I continue to work through the preface of Larry Hurtado’s classic, One God, One Lord: Early Christian Devotion and Ancient Jewish Monotheism. It has been published in its 3rd edition recently by Bloomsbury T. & T. Clark, as a part of its Cornerstones Series.
Both Maurice Casey and Jimmy Dunn do not think that Jesus is truly reverenced by believers until the later NT period, that is, once the communities left behind the so-called constraints of Jewish monotheism. Perhaps it is first witnessed in the Gospel of John (hereafter GJohn). As evidence they cite the absence (prior to AD 70) of Jews condemning what Hurtado called “Christ-devotion.” Since there is no condemnation, the reverence accorded Jesus must not have violated the Jewish sensibilities of God’s oneness. Therefore, no mutation in Jewish religious practices, as per Hurtado, had taken place.

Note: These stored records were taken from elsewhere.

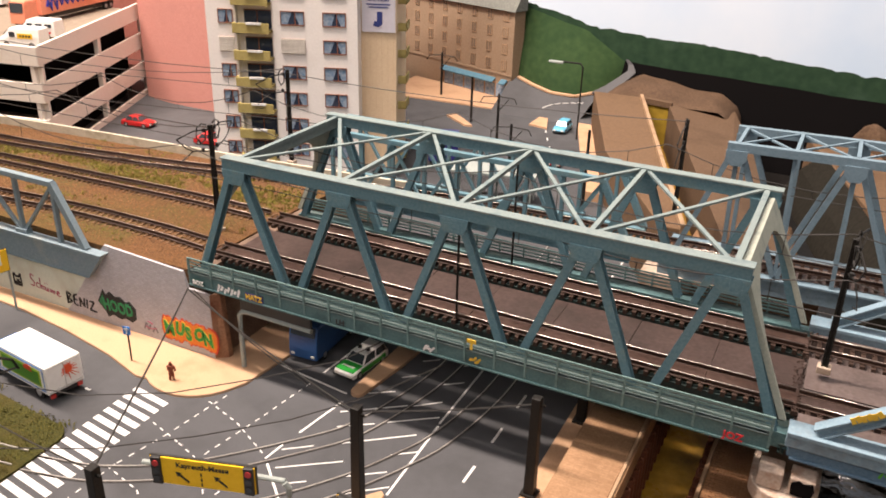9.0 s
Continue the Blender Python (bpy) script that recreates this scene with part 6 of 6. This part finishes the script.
def artic(x, y, z, rz, cab_mat, box_mat, label, L=190.0, script=None):
    """A tractor and box trailer, its front towards +x."""
    root = thing("articulated_lorry", x, y, z, rz, label, "lorry", "lorries on the garage roof")
    bm = bm_new()
    rings = []
    for px, lo, hi, w in ((L / 2 - 30, 6, 38, 13), (L / 2 - 8, 5, 39, 13.4), (L / 2 - 2, 5, 37, 13.2), (L / 2, 5, 18, 13)):
        rings.append([(px, -w, lo), (px, w, lo), (px, w, hi - 2), (px, w - 2, hi), (px, -w + 2, hi), (px, -w, hi - 2)])
    loft(bm, rings)
    cab = soften(part("cab", bm, cab_mat, root), 0.8)
    bm = bm_new()
    quads(bm, [(L / 2 - 1.6, -11, 35), (L / 2 - 0.6, -11, 21), (L / 2 - 0.6, 11, 21), (L / 2 - 1.6, 11, 35), (L / 2 - 0.4, -11, 35), (L / 2 + 0.4, -11, 21), (L / 2 + 0.4, 11, 21), (L / 2 - 0.4, 11, 35)], CUBE)
    part("windscreen", bm, CAR_GLASS, cab)
    bm = bm_new()
    box(bm, -L / 2, -14.5, 13, L / 2 - 36, 14.5, 46)
    trailer = soften(part("trailer", bm, box_mat, root), 0.8)
    bm = bm_new()
    box(bm, -L / 2 + 4, -10, 6, L / 2 - 4, 10, 12)
    part("chassis", bm, CHASSIS, root)
    if script:
        for s in (-1, 1):
            bm = bm_new()
            x0 = L / 2 - 58
            pts = []
            for k in range(17):
                pts.append((x0 - k * 6.4 + (2.5 if k % 2 else 0), s * 14.6, 29 + (10 if k % 2 else -8) * (1.25 if k < 4 else 0.62)))
            pipe(bm, [(x0 + 8, s * 14.6, 24), (x0 + 6, s * 14.6, 36)] + pts, 3.0, 6)
            part("emblem", bm, script, trailer, "dark blue painted flourish")
    for px in (-L / 2 + 16, -L / 2 + 30, L / 2 - 54, L / 2 - 14):
        for s in (-1, 1):
            wheel(root, px, s * 11.5, 5.6, 4.4)
    return root


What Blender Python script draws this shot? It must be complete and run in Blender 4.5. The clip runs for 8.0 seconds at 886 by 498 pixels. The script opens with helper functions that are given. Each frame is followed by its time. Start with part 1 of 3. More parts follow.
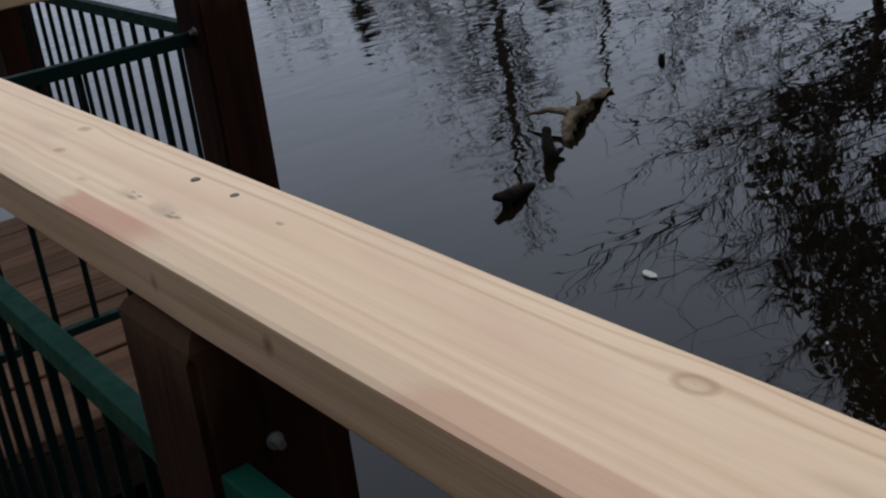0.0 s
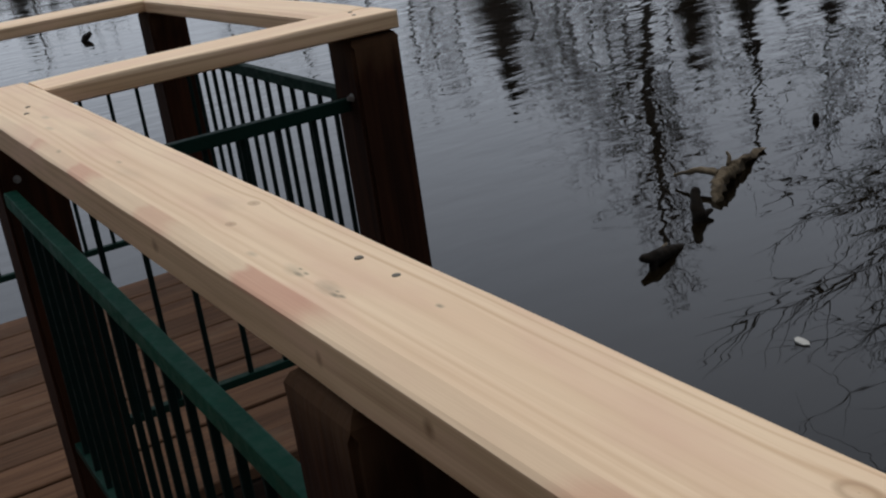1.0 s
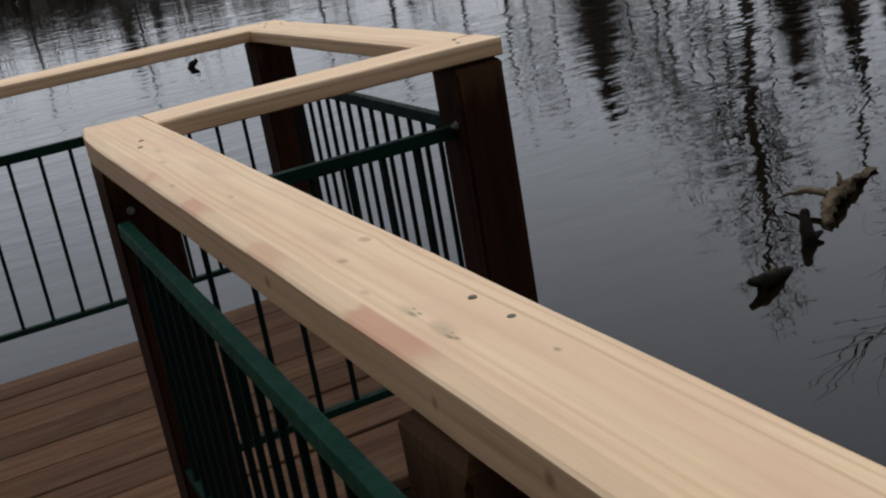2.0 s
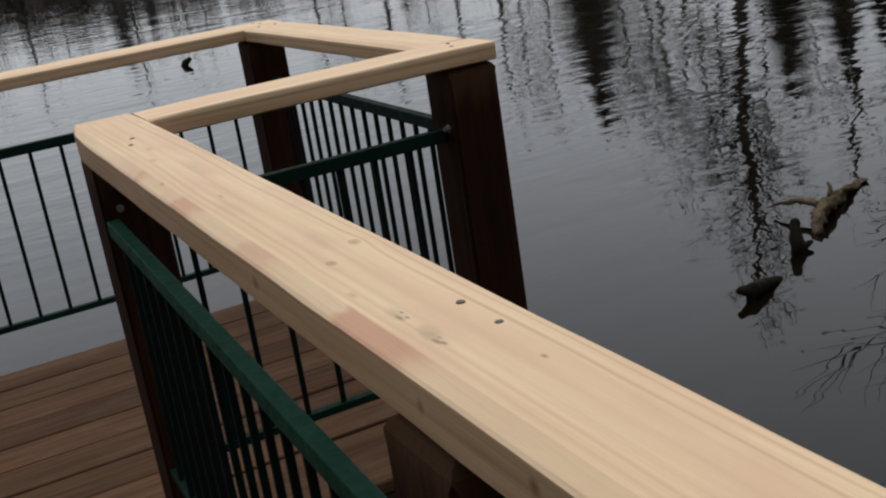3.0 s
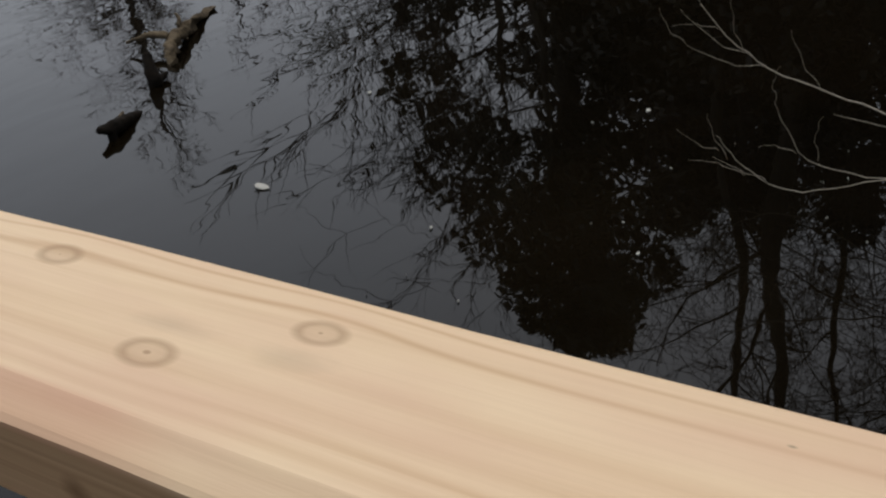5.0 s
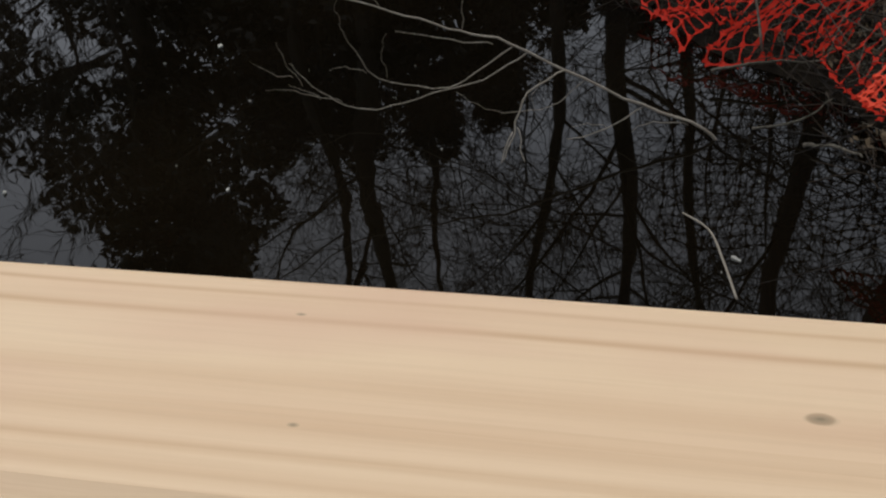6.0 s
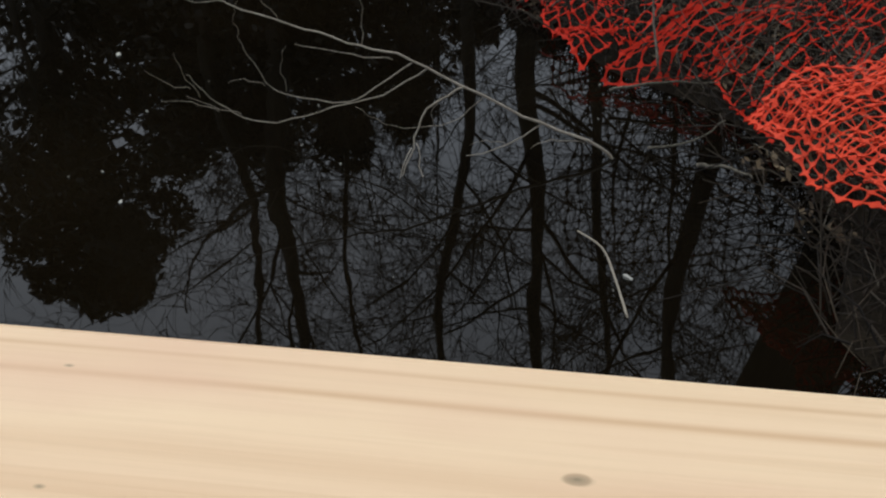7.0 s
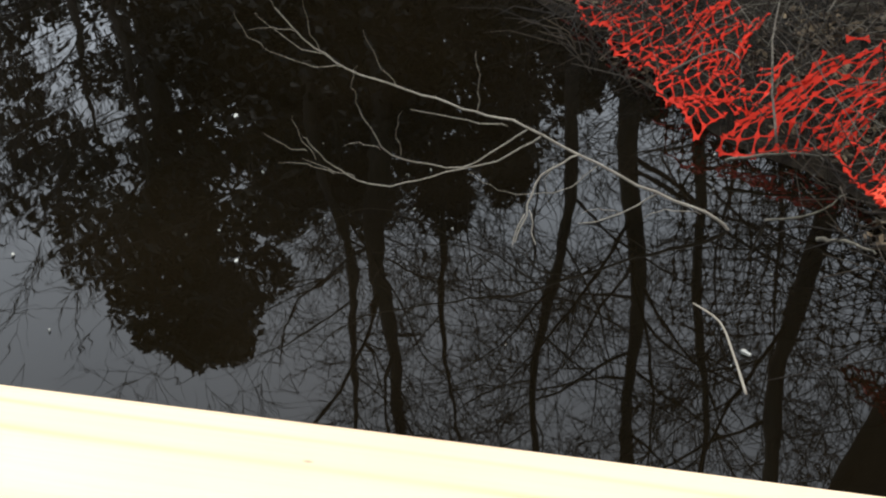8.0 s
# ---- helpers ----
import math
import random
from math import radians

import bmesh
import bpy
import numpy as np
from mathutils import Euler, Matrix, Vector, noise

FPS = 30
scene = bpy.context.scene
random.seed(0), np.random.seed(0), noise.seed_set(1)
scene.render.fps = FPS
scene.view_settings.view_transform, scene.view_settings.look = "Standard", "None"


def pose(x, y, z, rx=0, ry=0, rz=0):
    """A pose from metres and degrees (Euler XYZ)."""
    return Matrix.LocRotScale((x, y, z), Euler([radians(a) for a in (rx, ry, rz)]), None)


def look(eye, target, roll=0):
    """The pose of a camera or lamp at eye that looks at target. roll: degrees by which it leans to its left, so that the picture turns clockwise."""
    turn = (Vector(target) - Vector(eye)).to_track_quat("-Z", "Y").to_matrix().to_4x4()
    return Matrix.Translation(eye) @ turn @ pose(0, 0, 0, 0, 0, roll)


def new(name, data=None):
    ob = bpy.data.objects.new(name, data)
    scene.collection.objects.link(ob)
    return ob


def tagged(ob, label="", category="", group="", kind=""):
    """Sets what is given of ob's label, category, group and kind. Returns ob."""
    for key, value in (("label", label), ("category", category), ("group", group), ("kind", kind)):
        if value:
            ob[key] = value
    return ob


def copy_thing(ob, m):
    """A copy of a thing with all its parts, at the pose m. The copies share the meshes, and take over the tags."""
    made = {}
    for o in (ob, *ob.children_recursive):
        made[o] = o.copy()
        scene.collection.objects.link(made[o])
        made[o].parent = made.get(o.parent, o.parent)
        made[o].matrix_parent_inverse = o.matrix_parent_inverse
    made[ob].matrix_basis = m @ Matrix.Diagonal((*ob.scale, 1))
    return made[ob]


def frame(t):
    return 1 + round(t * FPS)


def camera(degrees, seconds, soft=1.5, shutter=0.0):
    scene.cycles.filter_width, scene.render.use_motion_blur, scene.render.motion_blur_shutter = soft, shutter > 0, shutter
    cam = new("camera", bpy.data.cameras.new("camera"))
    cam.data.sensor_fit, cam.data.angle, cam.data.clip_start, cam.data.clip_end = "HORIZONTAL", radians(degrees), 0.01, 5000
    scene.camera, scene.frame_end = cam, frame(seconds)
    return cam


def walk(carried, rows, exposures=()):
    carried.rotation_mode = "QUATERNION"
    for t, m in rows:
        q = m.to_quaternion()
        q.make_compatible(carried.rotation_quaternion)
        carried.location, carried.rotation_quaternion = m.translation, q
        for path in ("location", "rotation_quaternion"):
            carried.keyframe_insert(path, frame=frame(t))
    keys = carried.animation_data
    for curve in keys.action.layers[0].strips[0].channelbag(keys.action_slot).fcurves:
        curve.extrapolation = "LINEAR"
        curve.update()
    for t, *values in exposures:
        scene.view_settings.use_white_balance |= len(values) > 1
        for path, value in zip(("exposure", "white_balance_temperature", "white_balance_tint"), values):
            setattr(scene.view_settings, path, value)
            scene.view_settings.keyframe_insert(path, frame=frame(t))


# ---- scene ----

Hurtado responded that prior to AD 70 there is evidence that some Jews considered Christ devotion a “dangerous development” (xvi). He has pointed this out in various publications. In particular, L. W. Hurtado, “Pre-70 c.e. Jewish Opposition to Christ-Devotion,” Journal of Religion 80 (2000), 183-205. We will take this up in a subsequent post. We might well ask the question: what did Saul, the Pharisee, find so problematic about the church that he was willing to destroy it prior to his revelation (Galatians 1; Acts 9)? While he does not say explicitly why he was so aggrieved, his letters might be a source of information for what he found so offensive. Might it have been the reverence early Jewish Christians were according to Jesus?
Therefore, in historical terms Hurtado argues that it is accurate to say that a mutation in Jewish religious practices had already taken place and was a regular feature of Christian churches prior to AD 70. But clearly by the end of the first century AD–about the time GJohn is written–other developments had taken place. He regards this as “a more advanced stage of polemical confrontation with the Jewish religious leadership of synagogues in the late first century” (xvi). It may not be too much to say that Christ devotion caused profound outrage among some Jews; what Christians were saying about Jesus and how they were reverencing him alongside the God of Israel would have been a stumbling-block.